Optimal Sunlight: If your home is in an area with abundant sunlight, such as the Southwest U.S., your solar panels will produce more energy, leading to quicker payback.
Shaded or Cloudy Areas: Homes in regions with less sunlight or significant shading may experience longer payback periods due to reduced energy production.
6. Energy Consumption
Your household’s energy consumption also affects the payback period. If you use a lot of electricity, your solar panels will offset more of your energy costs, potentially leading to a shorter payback period.
High Energy Usage: Homes with high energy consumption may benefit more from solar power, as the savings on electricity bills can be more substantial.
Low Energy Usage: Homes with lower energy consumption may experience a longer payback period, as the savings on electricity bills will be less.

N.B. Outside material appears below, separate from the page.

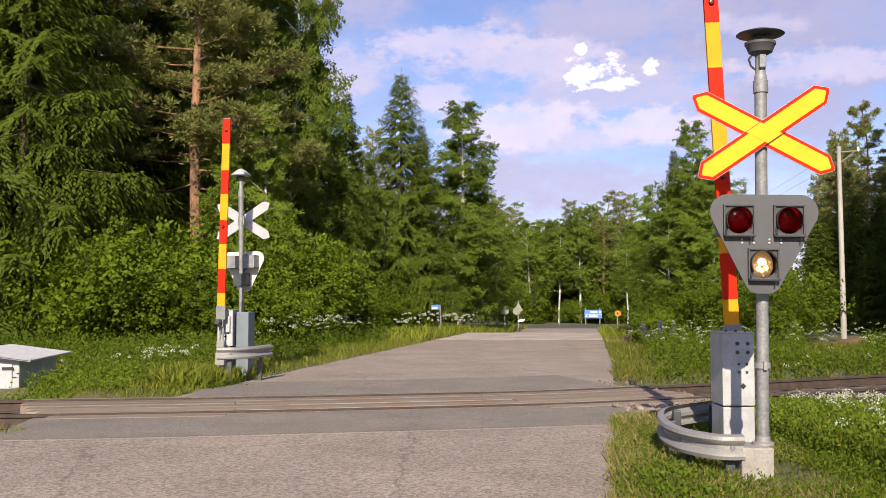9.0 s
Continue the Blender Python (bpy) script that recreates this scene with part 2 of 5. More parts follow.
ASPHALT = aggregate_material("coarse_worn_asphalt", (0.300, 0.248, 0.203), (0.240, 0.197, 0.160), 54, 0.8, 0.36, 0.35)
ASPHALT_DARK = aggregate_material("newer_grey_asphalt", (0.180, 0.161, 0.137), (0.228, 0.200, 0.164), 95, 0.9, 0.3, 0.2)
ASPHALT_PALE = material("pale_crest_asphalt", (0.42, 0.36, 0.31), 0.9, 0, 0.2, 0.8, 60, 0.3, distance=0.006)
ASPHALT_MAIN = material("main_road_asphalt", (0.085, 0.085, 0.09), 0.85, 0, 0.2, 0.6, 60, 0.3)
GRAVEL = material("ballast_gravel", (0.22, 0.175, 0.14), 0.95, 0, 0.35, 3, 45, 0.6, second=(0.14, 0.105, 0.08), per_object=0.2, island=0.3)
EARTH = material("bare_brown_earth", (0.17, 0.10, 0.055), 0.95, 0, 0.35, 2.5, 25, 0.6, second=(0.10, 0.065, 0.04), distance=0.03)
RUBBLE = material("crumbled_asphalt", (0.27, 0.21, 0.155), 0.95, 0, 0.3, 5, 40, 0.6, second=(0.17, 0.13, 0.095), per_object=0.25, distance=0.01)
SOIL = material("grassy_soil", (0.085, 0.10, 0.03), 0.95, 0, 0.35, 0.9, 12, 0.5, second=(0.12, 0.095, 0.05), ramp=(0.42, 0.68), distance=0.04)
BARK = material("grey_brown_bark", (0.13, 0.10, 0.075), 0.95, 0, 0.35, 6, 30, 0.8, second=(0.08, 0.06, 0.045), stretch=(1, 1, 0.3), distance=0.02)
PINE_BARK = material("orange_pine_bark", (0.31, 0.168, 0.088), 0.95, 0, 0.55, 3, 14, 1.0, second=(0.15, 0.09, 0.06), stretch=(1, 1, 0.35), distance=0.02)
BIRCH_BARK = material("white_birch_bark", (0.58, 0.56, 0.50), 0.8, 0, 0.2, 5, 25, 0.4, second=(0.07, 0.06, 0.05), ramp=(0.52, 0.6), stretch=(1, 1, 2.0), distance=0.01)
POLE_WOOD = material("silvery_pole_wood", (0.36, 0.345, 0.31), 0.9, 0, 0.2, 4, 40, 0.4, second=(0.29, 0.275, 0.245), stretch=(1, 1, 0.1), distance=0.005)
SPRUCE_LEAF = leaf_material("spruce_needles", (0.072, 0.104, 0.012), (0.132, 0.176, 0.019), 0.45)
PINE_LEAF = leaf_material("pine_needles", (0.190, 0.215, 0.058), (0.285, 0.300, 0.088), 0.45)
BIRCH_LEAF = leaf_material("birch_leaves", (0.125, 0.186, 0.022), (0.218, 0.290, 0.040), 0.5)
BUSH_LEAF = leaf_material("bush_leaves", (0.083, 0.132, 0.008), (0.158, 0.222, 0.014), 0.42)
GRASS = leaf_material("grass_blades", (0.095, 0.130, 0.012), (0.225, 0.245, 0.034), 0.4)
WEED = leaf_material("lush_weed_leaves", (0.090, 0.145, 0.010), (0.170, 0.235, 0.022), 0.45)
DRY_GRASS = leaf_material("dry_yellow_grass", (0.20, 0.18, 0.06), (0.30, 0.25, 0.10), 0.3)
PETAL = leaf_material("white_petals", (0.34, 0.38, 0.26), (0.52, 0.54, 0.43), 0.25)
LUPIN = leaf_material("violet_petals", (0.09, 0.07, 0.14), (0.15, 0.13, 0.21), 0.25)
TEAL = material("faded_turquoise_paint", (0.13, 0.34, 0.34), 0.5, 0, 0.16, 3, 40, 0.15, second=(0.06, 0.20, 0.21), distance=0.002)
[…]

Average Solar Panel Payback Period
On average, the payback period for solar panels in the U.S. ranges from 6 to 12 years. However, this range can vary based on the factors mentioned above. Here’s a general breakdown:
- 5-8 Years: Typical payback period in states with high electricity rates and strong sunlight, such as California, Arizona, and Hawaii.
- 8-12 Years: Common payback period in states with moderate electricity rates and sunlight exposure, such as Texas, Florida, and North Carolina.

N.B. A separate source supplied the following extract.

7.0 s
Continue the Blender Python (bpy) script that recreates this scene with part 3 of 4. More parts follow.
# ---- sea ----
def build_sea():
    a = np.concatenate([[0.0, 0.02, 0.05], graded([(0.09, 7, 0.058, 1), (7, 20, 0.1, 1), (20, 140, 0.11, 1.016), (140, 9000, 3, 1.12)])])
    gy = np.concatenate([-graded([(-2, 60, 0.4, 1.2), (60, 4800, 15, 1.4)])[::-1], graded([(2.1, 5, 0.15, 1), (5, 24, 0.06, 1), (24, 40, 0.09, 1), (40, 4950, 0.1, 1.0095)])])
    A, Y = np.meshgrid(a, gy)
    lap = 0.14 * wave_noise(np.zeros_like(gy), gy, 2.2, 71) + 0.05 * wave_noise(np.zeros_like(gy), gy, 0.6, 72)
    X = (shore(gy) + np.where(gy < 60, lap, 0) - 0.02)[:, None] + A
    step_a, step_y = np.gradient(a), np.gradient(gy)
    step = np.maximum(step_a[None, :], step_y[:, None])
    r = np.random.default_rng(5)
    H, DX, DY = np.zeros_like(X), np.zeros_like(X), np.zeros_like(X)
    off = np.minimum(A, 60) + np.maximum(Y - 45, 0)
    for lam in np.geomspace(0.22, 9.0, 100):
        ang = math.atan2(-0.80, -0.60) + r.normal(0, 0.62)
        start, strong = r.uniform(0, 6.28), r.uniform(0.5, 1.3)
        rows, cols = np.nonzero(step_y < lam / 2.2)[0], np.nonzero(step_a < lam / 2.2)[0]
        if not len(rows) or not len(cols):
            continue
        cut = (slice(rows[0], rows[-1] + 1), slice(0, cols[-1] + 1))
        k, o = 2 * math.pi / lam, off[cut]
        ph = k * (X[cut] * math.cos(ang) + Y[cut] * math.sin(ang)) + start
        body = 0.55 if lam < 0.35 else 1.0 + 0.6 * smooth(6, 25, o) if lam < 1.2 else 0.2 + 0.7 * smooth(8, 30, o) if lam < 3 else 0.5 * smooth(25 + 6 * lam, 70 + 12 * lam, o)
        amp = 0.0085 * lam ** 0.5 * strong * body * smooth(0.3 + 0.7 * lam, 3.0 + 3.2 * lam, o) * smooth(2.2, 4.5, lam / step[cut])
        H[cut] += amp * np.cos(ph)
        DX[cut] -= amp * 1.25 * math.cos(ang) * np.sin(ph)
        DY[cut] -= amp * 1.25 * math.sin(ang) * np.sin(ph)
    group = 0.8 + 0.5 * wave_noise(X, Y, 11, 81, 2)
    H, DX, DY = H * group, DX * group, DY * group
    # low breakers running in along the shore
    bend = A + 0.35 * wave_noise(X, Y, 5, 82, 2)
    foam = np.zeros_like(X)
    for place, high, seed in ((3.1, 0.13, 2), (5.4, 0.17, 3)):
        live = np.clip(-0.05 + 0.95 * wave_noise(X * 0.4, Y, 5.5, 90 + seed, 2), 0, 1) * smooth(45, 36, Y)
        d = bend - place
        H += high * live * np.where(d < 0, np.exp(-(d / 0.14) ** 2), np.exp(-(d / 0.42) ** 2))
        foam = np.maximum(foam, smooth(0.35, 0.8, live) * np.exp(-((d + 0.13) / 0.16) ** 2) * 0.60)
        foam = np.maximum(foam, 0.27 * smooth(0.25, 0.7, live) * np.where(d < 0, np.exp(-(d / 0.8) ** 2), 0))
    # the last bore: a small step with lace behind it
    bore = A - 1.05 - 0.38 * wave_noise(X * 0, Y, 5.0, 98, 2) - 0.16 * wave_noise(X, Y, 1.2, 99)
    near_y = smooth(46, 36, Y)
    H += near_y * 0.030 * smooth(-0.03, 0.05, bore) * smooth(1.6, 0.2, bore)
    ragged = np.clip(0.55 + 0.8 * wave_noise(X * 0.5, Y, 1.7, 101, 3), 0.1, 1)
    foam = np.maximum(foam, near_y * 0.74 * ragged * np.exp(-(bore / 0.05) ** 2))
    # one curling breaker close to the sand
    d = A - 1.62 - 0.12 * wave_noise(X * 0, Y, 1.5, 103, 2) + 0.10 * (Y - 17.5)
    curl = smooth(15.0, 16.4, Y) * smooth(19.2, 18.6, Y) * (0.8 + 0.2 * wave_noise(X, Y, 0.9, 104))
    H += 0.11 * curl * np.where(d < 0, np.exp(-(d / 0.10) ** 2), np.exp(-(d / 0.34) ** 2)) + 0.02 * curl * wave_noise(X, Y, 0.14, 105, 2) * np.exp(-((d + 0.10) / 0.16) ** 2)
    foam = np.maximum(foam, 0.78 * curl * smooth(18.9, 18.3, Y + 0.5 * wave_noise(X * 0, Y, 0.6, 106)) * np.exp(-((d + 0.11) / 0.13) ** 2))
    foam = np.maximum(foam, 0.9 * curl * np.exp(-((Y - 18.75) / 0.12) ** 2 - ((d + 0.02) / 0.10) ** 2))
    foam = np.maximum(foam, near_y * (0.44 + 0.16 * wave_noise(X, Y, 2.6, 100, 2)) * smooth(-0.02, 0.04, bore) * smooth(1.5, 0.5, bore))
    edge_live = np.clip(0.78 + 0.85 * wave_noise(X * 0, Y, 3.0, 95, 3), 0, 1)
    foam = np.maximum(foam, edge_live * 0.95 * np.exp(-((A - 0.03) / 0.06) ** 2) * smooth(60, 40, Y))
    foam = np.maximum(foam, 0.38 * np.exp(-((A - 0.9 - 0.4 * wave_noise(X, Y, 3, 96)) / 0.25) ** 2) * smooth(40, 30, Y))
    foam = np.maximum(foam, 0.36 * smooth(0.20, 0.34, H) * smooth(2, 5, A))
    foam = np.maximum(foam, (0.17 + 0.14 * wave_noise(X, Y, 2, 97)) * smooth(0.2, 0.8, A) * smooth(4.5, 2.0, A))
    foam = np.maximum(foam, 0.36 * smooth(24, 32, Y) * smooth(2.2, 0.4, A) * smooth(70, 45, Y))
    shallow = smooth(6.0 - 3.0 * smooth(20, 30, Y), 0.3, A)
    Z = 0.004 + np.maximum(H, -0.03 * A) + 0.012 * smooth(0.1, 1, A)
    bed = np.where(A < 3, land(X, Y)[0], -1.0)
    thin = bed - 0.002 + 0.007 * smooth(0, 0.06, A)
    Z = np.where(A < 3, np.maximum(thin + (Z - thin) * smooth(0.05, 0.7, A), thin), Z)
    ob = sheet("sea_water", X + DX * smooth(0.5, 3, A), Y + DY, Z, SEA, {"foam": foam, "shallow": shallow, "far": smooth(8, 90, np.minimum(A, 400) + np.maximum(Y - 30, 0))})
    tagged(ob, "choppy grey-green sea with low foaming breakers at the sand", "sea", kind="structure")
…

- 10-15 Years: Possible payback period in states with lower electricity rates and less sunlight, such as the Midwest and parts of the Northeast.
Maximizing Your Solar Investment
1. Take Advantage of Incentives
Maximizing available incentives and rebates is one of the most effective ways to reduce your payback period. Ensure you claim all applicable tax credits, rebates, and other incentives to lower your upfront costs.
2. Optimize System Size
Work with a professional solar installer to size your system correctly. An oversized system may lead to unnecessary costs, while an undersized system won’t offset enough of your energy usage to be cost-effective.
3. Consider Battery Storage
Adding a battery storage system to your solar installation can help maximize your savings by allowing you to store excess energy generated during the day for use at night or during peak rate periods. While this adds to the upfront cost, it can significantly enhance your energy independence and shorten the payback period.
4. Regular Maintenance
Maintaining your solar panels through regular cleaning and monitoring their performance is crucial for maximizing efficiency. Opting for professional solar services can help ensure your panels operate at peak performance, leading to enhanced energy production and savings.
Conclusion
The payback period for solar panels is a critical factor in determining the value of your investment. By considering the upfront costs, available incentives, electricity rates, and your specific energy needs, you can estimate how long it will take for your solar panels to pay for themselves. On average, most homeowners can expect a payback period of 6 to 12 years, after which the savings on energy costs translate directly into financial gains. With the right planning and optimization, solar panels can be a highly rewarding investment for both your wallet and the environment.